Lee Geon-il juga khawatir. Ia tidak terbiasa dengan situasi ini. Namun perang di Ukraina mendorongnya berpikir bahwa hal yang sama bisa terjadi di Korea.
Lee Geon-il akan menjadi seorang perwira dan mengaku tak sanggup membayangkan harus memimpin anak buahnya dalam perang yang sebenarnya. Tapi dia mendukung presiden baru.
"Kami perlu menanggapi mereka dengan tegas dengan mengatakan jika mereka akan menggunakan senjata nuklir, ancamannya sangat dekat."
Saat Prof Moon Chung-in berdiri menghadap kantor kepresidenan, ia merenungkan diplomasi mereka yang gagal.
"Masa depan yang suram," ujarnya.
"Saya tidak melihat ada terobosan, tidak dalam hidup saya.
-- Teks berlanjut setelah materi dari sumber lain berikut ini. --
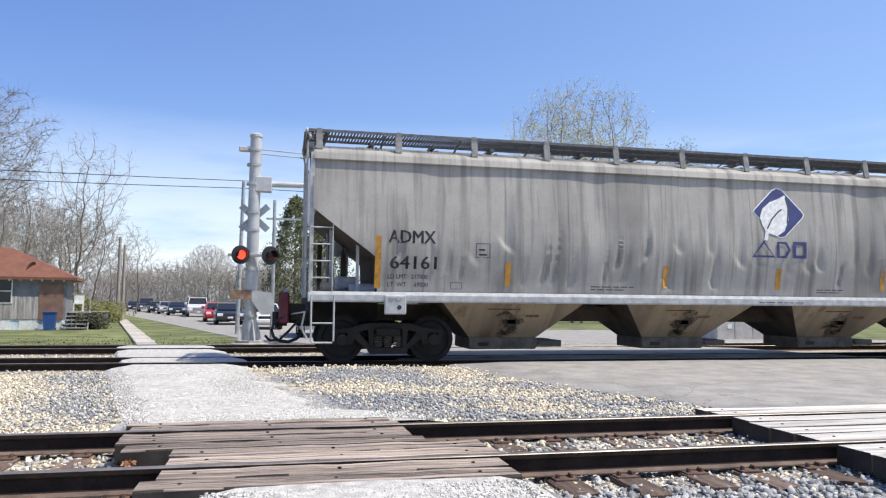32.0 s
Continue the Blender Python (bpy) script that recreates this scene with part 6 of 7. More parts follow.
sg = thing("crossing_signal", "silver crossing signal mast with a lit red flashing light", "crossing signal", at=pose(-0.80, 25.5, GZ))
part("base", M().lathe([(0.62, 0.0), (0.62, 0.10), (0.46, 0.12), (0.46, 0.2)], 8, "z"), mat("old_concrete", (0.36, 0.34, 0.31), 0.9, bump=0.3), sg, "concrete footing")
col = M().cyl((0, 0, 0.1), (0.05, 0, 7.05), 0.205, 20, 0.19)
part("mast", col, mast_paint, sg, smooth=True)
m = M()
for a in range(4):
    c_, s_ = math.cos(a * 1.571 + 0.4), math.sin(a * 1.571 + 0.4)
    m.add([(c_ * 0.19, s_ * 0.19, 0.95), (c_ * 0.42, s_ * 0.42, 0.18), (c_ * 0.19, s_ * 0.19, 0.18), (c_ * 0.19 + 0.02, s_ * 0.19 + 0.02, 0.95), (c_ * 0.42 + 0.02, s_ * 0.42 + 0.02, 0.18), (c_ * 0.19 + 0.02, s_ * 0.19 + 0.02, 0.18)], [(0, 1, 2), (3, 5, 4), (0, 1, 4, 3), (1, 2, 5, 4), (2, 0, 3, 5)])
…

Kami melewatkan kesempatan kami."
Ada kegelisahan di Seoul tentang apa yang akan terjadi, karena Korea Utara mau tidak mau menguji batas-batas pemerintahan baru dan mencoba mencari jalan kembali ke agenda internasional.
"Saya mempersiapkan diri," kata seorang mantan Letnan Jenderal Korea Selatan.
Dunia mungkin melihat ke arah tempat lain saat ini, tapi Korea Utara semakin sulit untuk diabaikan.